Barbecue Chicken Wraps
30 minutes
Serves: 5
It’s easy to quickly sauté the chicken and veggie filling ahead of time for these hearty burritos—or use leftover shredded chicken, tossed with the barbecue sauce. Then just spoon in crunchy cabbage and shredded carrot with the rest of the filling.
Ingredients
- 1 tablespoon olive oil
- 2 cups shredded cabbage
- 1 cup shredded carrot
- 1/4 teaspoon salt
- Freshly ground pepper
- 1 tablespoon olive oil
- 5 to 8 (20 ounces) Just Bare Skinless Chicken Thighs, sliced into 1/2-inch strips
- 1/3 cup barbecue sauce
- 5 (8-inch) whole-wheat flour tortillas, warmed
- 1-1/4 cup refried black beans
Instructions
- Heat 1 tablespoon olive oil in skillet over medium-high heat. Add cabbage and carrot; sauté for 4 minutes or until nearly tender. Season with salt and pepper. Remove from skillet.

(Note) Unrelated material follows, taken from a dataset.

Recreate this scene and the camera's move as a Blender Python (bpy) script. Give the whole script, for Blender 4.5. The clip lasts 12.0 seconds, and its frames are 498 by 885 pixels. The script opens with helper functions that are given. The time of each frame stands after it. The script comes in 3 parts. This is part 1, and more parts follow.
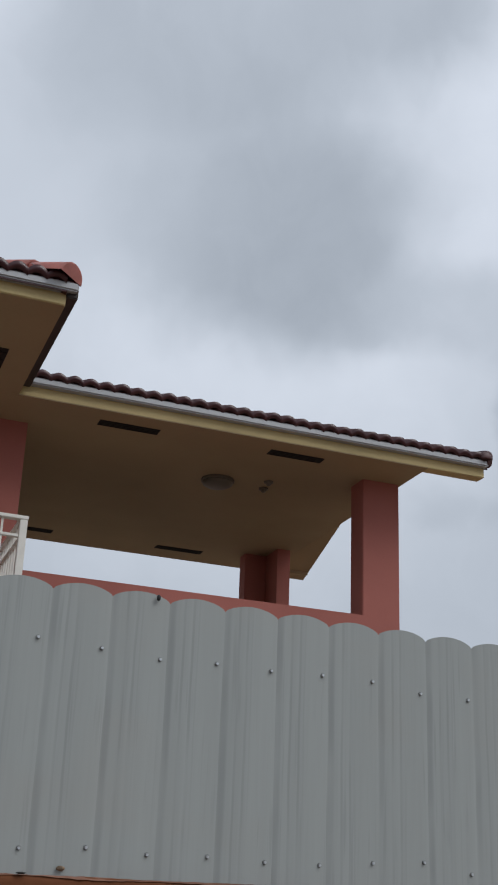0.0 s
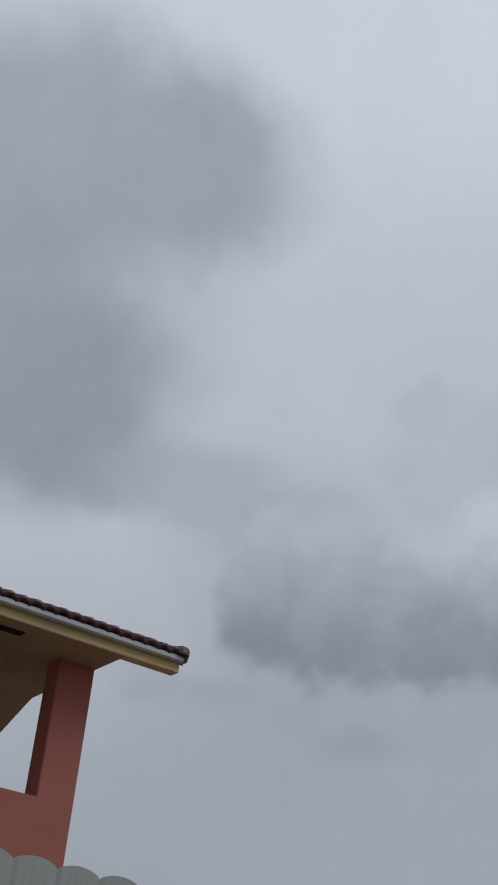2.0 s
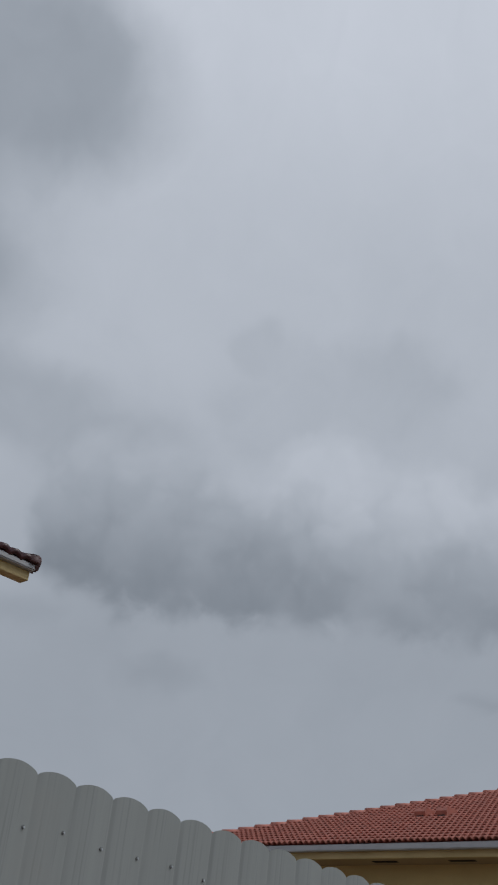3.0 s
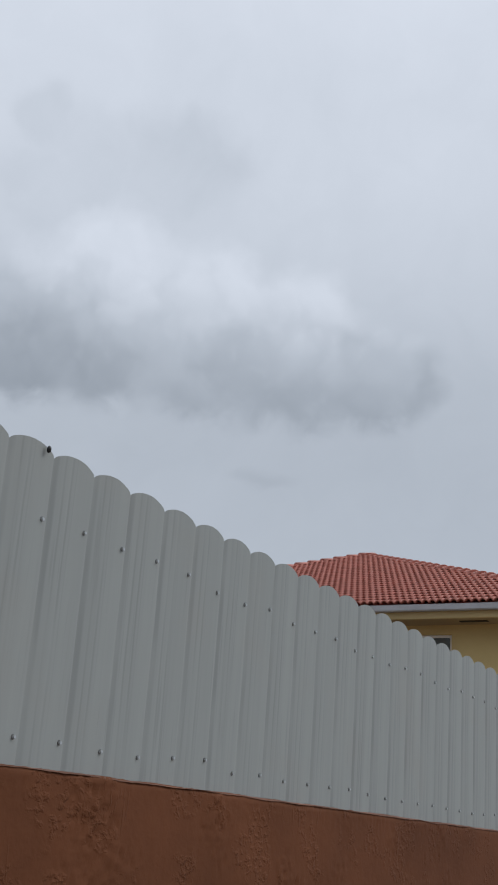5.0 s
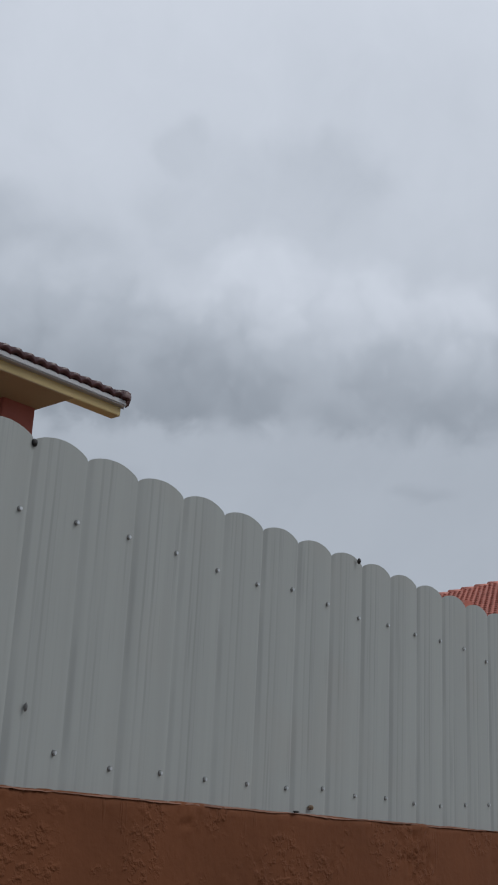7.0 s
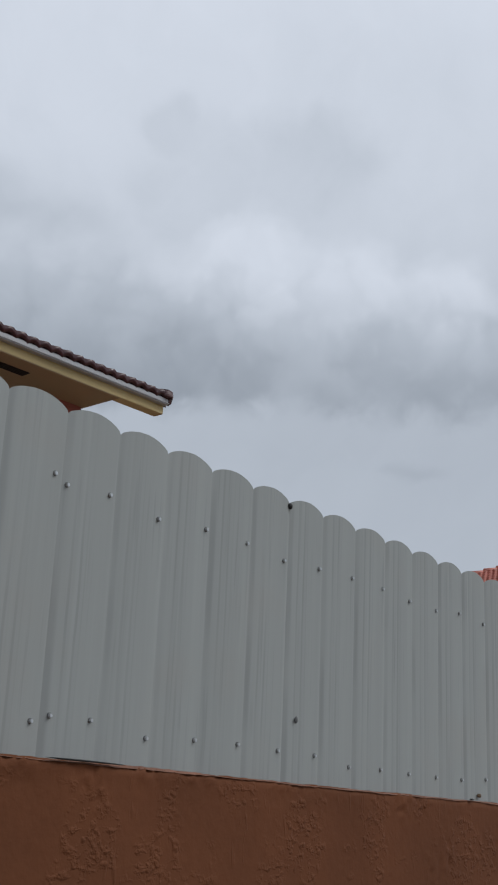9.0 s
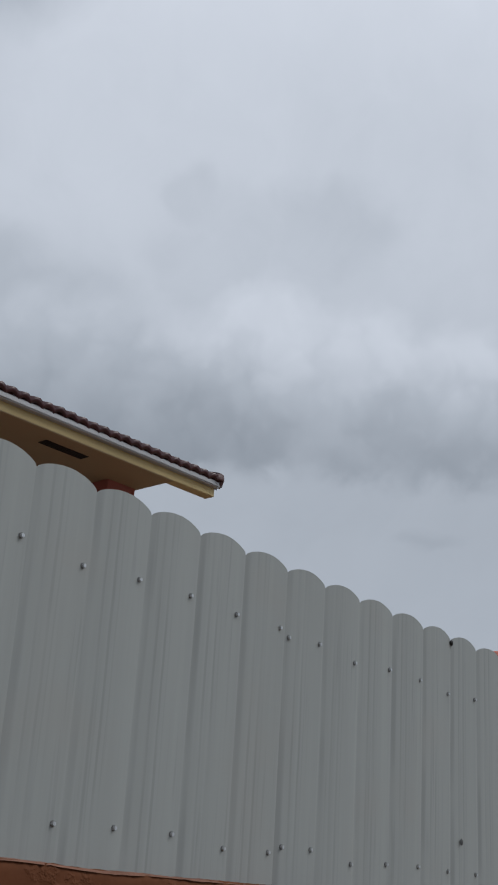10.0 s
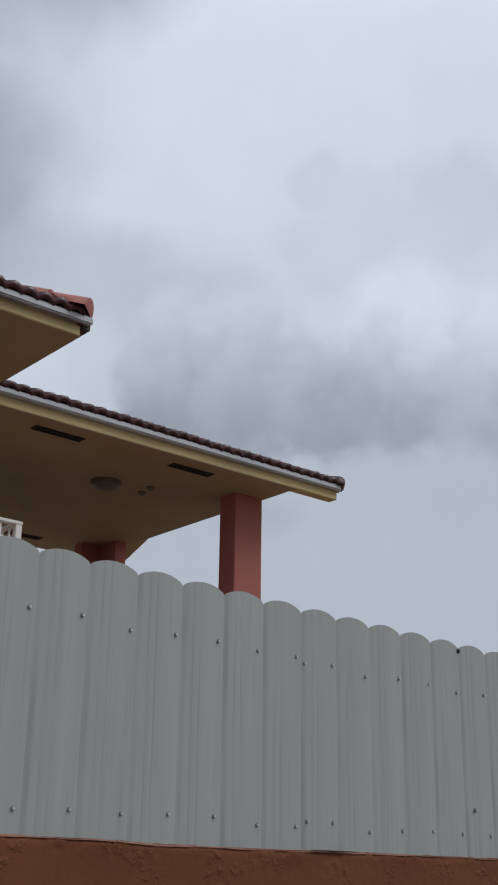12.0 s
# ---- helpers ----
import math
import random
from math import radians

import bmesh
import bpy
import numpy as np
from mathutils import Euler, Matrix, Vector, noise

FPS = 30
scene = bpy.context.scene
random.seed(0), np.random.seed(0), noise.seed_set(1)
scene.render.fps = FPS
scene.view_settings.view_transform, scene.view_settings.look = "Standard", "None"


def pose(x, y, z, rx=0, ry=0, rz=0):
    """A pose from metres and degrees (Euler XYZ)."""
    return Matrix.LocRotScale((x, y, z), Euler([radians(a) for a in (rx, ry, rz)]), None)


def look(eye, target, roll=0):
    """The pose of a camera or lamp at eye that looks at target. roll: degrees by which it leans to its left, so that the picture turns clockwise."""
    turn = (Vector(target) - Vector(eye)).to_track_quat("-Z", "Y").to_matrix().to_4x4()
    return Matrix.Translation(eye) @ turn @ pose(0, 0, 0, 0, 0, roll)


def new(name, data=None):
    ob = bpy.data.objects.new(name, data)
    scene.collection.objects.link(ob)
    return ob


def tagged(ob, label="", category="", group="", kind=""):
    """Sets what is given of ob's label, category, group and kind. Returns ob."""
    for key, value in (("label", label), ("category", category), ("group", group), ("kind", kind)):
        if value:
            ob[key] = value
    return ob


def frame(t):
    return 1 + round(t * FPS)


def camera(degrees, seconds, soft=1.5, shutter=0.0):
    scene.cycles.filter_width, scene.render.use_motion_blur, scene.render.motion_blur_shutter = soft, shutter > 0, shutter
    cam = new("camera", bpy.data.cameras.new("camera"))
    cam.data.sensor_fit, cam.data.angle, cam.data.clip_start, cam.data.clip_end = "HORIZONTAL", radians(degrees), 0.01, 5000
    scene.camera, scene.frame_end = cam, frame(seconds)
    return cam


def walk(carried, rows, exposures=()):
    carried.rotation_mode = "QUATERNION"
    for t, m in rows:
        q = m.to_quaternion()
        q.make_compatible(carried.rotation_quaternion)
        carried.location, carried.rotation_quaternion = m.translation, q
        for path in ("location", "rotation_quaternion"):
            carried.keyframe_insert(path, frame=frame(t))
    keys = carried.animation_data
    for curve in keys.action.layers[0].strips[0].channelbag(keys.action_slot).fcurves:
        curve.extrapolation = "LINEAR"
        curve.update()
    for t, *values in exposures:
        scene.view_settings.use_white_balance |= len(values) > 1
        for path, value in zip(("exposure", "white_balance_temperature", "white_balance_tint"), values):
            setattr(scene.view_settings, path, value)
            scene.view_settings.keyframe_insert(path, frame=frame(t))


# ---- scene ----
# ======== camera ========
cam = camera(23.5, 12.0, soft=2.0)
PATH = [  # seconds, x, y, z, heading, tilt, lean
    (0.0, 0.195, -3.256, 1.625, 24.83, 21.67, 2.31),
    (0.5, 0.141, -3.464, 1.594, 28.68, 19.80, 4.83),
    (1.0, 0.210, -3.763, 1.581, 29.47, 21.82, 6.47),
    (1.5, 0.192, -3.856, 1.653, 31.90, 26.78, 7.57),
    (2.0, 0.060, -3.736, 1.720, 38.36, 30.31, 5.83),
    (2.5, -0.070, -3.509, 1.714, 43.46, 30.44, 7.58),
    (3.0, -0.095, -3.119, 1.674, 48.06, 27.90, 7.18),
    (3.5, -0.294, -2.628, 1.646, 52.36, 24.48, 7.50),
    (3.6, -0.336, -2.533, 1.641, 53.16, 24.02, 7.30),
    (5.5, -1.042, -1.886, 1.575, 60.75, 17.43, 4.14),
    (6.0, -1.245, -1.940, 1.603, 57.99, 17.86, 4.09),
    (6.5, -1.549, -1.905, 1.607, 55.14, 18.92, 3.39),
    (7.0, -1.752, -1.997, 1.601, 52.36, 18.87, 2.95),
    (7.5, -1.941, -2.045, 1.585, 50.57, 18.31, 2.00),
    (7.6, -1.973, -2.029, 1.583, 50.40, 18.40, 1.64),
    (9.3, -2.887, -1.835, 1.588, 53.20, 17.92, 2.88),
    (9.5, -3.017, -1.786, 1.612, 53.33, 18.34, 2.79),
    (10.0, -3.342, -1.774, 1.668, 51.98, 20.98, 3.72),
    (10.5, -3.426, -2.003, 1.629, 49.58, 21.74, 3.33),
    (11.0, -3.589, -2.327, 1.640, 49.66, 21.23, 1.15),
    (11.5, -3.808, -2.550, 1.614, 49.16, 20.07, 0.14),
    (12.0, -3.836, -2.753, 1.615, 44.46, 20.12, 0.88),
]
walk(cam, [(t, pose(x, y, z, 90 + tilt, 0, -head) @ pose(0, 0, 0, 0, 0, lean)) for t, x, y, z, head, tilt, lean in PATH],
     exposures=[(0.0, 0.16), (0.5, 0.24), (1.0, 0.07), (1.5, -0.13), (2.0, -0.34), (2.5, -0.54), (3.0, -0.41), (3.6, -0.04), (5.5, 0.10), (6.2, -0.02), (7.0, -0.05), (7.5, 0.03), (9.5, 0.06), (10.0, -0.08), (10.6, 0.02), (12.0, 0.1)])

# ======== sky and light ========
SUN_DIR = Vector((0.40, -0.55, 0.74)).normalized()
world = bpy.data.worlds.new("overcast_sky")
scene.world = world
world.use_nodes = True
wt = world.node_tree
wt.nodes.clear()


def wnode(kind, **kw):
    n = wt.nodes.new(kind)
    for k, v in kw.items():
        n.inputs[k].default_value = v
    return n


def wmath(op, a, b=None, clamp=False):
    n = wt.nodes.new("ShaderNodeMath")
    n.operation, n.use_clamp = op, clamp
    for i, v in enumerate((a, b)):
        if v is None:
            continue
        if isinstance(v, (int, float)):
            n.inputs[i].default_value = v
        else:
            wt.links.new(v, n.inputs[i])
    return n.outputs[0]


def sky_noise(vec, scale, detail, rough, distort=0.0):
    n = wnode("ShaderNodeTexNoise", Scale=scale, Detail=detail, Roughness=rough, Distortion=distort)
    wt.links.new(vec, n.inputs["Vector"])
    return n


# directions as bearing and height in degrees, so that cloud shapes can be laid out flat
tc = wt.nodes.new("ShaderNodeTexCoord")
sep = wt.nodes.new("ShaderNodeSeparateXYZ")
wt.links.new(tc.outputs["Generated"], sep.inputs[0])
height = wmath("MULTIPLY", wmath("ARCSINE", sep.outputs["Z"]), 180 / math.pi)
bearing = wmath("MULTIPLY", wmath("ARCTAN2", sep.outputs["X"], sep.outputs["Y"]), 180 / math.pi)
flat_sky = wt.nodes.new("ShaderNodeCombineXYZ")
wt.links.new(bearing, flat_sky.inputs["X"])
wt.links.new(height, flat_sky.inputs["Y"])


def vmath(op, a, b):
    n = wt.nodes.new("ShaderNodeVectorMath")
    n.operation = op
    wt.links.new(a, n.inputs[0])
    if isinstance(b, tuple):
        n.inputs[1].default_value = b
    elif isinstance(b, float):
        n.inputs["Scale"].default_value = b
    else:
        wt.links.new(b, n.inputs[1])
    return n.outputs[0]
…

- Heat the remaining olive oil in skillet; add chicken. Cook and stir for about 8 minutes or until no longer pink in center. Cook to internal temp of 165°F. Stir in the barbecue sauce.
- To assemble the wraps, spread the bottom half of each tortilla with beans, then top with sautéed cabbage mixture and chicken. Fold and roll up like a burrito. Eat by hand or wrap in waxed paper to eat on the go.